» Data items
--- START ---
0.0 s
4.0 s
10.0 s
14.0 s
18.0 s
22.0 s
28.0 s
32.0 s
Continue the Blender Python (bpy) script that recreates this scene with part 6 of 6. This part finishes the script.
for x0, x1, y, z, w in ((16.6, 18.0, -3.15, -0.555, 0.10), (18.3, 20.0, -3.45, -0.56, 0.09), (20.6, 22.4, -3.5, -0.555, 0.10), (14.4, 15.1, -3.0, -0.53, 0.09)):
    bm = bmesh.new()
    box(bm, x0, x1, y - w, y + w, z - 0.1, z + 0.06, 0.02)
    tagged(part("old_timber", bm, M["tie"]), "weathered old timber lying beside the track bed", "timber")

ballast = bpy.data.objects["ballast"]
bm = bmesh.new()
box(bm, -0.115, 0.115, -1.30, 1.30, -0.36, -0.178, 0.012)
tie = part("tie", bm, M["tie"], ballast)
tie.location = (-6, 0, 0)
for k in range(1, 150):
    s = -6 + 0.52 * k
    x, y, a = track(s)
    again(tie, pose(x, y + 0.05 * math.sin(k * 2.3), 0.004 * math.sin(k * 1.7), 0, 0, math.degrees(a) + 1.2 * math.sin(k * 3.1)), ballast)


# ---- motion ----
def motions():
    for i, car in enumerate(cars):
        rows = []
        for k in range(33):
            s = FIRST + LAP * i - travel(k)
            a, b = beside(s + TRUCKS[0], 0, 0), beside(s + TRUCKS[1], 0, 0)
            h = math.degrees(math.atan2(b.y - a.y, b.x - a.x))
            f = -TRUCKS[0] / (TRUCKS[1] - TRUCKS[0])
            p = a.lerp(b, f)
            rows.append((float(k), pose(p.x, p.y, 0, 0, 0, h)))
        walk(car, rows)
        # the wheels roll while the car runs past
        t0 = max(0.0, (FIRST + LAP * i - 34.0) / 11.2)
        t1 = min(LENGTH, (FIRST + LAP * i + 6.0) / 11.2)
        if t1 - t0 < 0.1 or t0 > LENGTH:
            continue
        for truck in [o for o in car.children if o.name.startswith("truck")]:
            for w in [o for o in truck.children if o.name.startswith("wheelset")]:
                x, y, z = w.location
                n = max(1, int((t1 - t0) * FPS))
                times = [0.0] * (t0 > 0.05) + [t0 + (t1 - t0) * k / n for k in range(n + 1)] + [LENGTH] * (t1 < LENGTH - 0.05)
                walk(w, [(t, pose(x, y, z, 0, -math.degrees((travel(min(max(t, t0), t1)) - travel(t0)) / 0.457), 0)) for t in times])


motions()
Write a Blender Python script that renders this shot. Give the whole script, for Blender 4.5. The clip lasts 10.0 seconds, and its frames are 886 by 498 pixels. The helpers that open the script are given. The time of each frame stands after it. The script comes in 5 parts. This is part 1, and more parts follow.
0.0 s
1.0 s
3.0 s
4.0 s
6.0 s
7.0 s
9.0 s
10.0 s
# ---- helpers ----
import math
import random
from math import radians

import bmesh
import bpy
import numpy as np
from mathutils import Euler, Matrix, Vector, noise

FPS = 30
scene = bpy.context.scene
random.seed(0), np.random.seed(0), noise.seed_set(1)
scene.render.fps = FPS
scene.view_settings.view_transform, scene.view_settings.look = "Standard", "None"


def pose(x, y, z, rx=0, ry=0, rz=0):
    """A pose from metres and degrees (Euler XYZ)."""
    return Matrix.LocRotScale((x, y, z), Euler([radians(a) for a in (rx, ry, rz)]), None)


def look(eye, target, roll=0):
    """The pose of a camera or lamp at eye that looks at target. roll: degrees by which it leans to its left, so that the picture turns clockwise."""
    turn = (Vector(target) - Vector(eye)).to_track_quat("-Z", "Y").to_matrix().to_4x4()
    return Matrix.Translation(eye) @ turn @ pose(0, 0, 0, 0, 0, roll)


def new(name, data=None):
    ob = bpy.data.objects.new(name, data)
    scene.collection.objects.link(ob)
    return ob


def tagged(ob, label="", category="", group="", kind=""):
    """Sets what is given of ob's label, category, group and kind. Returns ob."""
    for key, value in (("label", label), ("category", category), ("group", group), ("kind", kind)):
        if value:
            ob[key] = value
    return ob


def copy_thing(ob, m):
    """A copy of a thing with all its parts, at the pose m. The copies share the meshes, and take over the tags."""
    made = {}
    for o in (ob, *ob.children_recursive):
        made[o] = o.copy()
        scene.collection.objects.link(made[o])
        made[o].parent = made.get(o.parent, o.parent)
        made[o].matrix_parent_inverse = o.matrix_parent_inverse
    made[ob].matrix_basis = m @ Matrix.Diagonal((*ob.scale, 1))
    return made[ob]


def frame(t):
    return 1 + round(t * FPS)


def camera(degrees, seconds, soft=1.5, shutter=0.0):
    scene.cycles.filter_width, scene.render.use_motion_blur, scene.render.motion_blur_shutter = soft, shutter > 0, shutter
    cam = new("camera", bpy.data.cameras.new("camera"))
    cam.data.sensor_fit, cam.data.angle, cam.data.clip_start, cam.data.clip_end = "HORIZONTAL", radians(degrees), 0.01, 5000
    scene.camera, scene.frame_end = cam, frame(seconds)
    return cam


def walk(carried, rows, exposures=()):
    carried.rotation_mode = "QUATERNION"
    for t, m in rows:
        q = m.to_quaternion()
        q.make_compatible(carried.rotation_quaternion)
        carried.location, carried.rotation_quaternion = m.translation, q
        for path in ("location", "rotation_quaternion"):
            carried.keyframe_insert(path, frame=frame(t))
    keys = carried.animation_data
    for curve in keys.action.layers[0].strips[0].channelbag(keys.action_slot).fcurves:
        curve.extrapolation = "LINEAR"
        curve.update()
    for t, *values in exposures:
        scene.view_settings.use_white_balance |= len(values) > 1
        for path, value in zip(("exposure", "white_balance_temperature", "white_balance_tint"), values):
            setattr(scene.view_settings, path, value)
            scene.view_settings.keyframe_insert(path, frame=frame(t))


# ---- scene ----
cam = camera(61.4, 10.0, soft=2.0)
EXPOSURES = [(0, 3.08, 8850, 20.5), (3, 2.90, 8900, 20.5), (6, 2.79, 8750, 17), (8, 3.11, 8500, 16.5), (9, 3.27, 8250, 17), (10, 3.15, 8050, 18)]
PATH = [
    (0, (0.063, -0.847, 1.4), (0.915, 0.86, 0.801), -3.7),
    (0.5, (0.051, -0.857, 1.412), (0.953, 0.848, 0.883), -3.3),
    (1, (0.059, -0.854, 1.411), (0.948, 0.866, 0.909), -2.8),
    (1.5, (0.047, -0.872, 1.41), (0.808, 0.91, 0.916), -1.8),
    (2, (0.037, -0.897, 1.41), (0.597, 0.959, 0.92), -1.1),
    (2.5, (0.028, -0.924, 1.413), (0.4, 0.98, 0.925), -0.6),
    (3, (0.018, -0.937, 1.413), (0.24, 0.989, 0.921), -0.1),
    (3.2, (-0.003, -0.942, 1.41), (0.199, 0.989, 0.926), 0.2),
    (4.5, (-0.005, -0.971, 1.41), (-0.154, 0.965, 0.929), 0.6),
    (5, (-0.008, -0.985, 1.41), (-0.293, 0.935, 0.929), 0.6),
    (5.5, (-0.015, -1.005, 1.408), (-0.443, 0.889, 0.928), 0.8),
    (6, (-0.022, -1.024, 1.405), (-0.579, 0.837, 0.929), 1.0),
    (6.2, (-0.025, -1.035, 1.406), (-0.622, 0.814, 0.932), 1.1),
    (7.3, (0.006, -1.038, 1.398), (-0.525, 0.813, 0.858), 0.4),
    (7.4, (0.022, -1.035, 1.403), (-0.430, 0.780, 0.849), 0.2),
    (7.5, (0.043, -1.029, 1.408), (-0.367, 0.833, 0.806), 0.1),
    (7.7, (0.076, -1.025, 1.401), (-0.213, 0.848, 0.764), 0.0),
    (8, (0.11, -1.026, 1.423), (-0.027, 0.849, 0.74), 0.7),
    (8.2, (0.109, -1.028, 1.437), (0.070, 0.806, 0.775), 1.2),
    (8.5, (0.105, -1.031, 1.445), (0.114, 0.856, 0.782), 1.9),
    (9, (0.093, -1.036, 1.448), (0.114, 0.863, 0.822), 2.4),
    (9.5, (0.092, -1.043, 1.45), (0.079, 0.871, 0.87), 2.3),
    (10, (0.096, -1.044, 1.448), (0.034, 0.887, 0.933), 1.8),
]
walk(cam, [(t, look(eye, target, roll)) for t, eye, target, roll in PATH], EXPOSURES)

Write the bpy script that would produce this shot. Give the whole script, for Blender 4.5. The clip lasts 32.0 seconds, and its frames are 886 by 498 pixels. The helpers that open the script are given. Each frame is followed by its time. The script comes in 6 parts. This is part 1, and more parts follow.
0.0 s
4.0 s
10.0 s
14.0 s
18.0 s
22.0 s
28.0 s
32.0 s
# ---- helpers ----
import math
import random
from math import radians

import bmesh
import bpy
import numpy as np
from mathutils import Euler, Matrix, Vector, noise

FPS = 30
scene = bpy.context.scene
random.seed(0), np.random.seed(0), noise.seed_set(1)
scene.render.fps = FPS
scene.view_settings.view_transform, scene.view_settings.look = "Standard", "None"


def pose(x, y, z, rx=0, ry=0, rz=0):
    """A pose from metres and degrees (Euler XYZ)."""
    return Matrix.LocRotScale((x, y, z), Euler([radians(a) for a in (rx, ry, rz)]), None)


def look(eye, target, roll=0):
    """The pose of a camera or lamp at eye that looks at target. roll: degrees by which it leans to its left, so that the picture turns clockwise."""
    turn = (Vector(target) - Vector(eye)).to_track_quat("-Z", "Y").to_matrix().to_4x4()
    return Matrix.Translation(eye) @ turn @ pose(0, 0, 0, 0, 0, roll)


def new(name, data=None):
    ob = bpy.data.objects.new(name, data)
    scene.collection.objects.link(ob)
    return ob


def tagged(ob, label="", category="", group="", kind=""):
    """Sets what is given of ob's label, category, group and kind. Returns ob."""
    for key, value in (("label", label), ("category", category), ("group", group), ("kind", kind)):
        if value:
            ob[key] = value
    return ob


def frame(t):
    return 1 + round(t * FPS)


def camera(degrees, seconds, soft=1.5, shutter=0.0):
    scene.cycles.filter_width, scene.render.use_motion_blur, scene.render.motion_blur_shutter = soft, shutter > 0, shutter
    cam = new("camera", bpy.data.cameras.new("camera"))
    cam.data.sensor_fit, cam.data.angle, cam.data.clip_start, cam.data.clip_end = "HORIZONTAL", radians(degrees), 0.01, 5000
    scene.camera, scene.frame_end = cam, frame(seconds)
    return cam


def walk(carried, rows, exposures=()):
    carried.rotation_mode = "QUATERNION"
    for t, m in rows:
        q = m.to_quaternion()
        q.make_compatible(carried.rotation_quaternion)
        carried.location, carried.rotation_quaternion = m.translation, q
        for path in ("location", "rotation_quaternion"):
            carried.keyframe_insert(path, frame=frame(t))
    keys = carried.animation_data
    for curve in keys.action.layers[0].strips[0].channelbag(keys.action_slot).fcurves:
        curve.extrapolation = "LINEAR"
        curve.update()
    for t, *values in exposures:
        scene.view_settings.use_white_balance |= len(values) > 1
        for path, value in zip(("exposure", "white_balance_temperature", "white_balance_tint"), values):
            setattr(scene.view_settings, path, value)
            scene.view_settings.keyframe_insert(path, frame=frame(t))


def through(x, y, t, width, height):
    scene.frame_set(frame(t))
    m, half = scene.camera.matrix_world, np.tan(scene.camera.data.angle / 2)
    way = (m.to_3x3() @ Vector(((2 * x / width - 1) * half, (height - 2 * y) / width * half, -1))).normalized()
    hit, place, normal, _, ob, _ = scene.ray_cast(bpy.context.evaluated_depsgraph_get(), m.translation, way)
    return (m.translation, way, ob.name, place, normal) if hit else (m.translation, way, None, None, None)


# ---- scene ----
--- END ---
» Challenge
Pick out each line above that includes "helpers" and show it.

» Response to the exercise
Write a Blender Python script that renders this shot. Give the whole script, for Blender 4.5. The clip lasts 10.0 seconds, and its frames are 886 by 498 pixels. The helpers that open the script are given. The time of each frame stands after it. The script comes in 5 parts. This is part 1, and more parts follow.
# ---- helpers ----
Write the bpy script that would produce this shot. Give the whole script, for Blender 4.5. The clip lasts 32.0 seconds, and its frames are 886 by 498 pixels. The helpers that open the script are given. Each frame is followed by its time. The script comes in 6 parts. This is part 1, and more parts follow.
# ---- helpers ----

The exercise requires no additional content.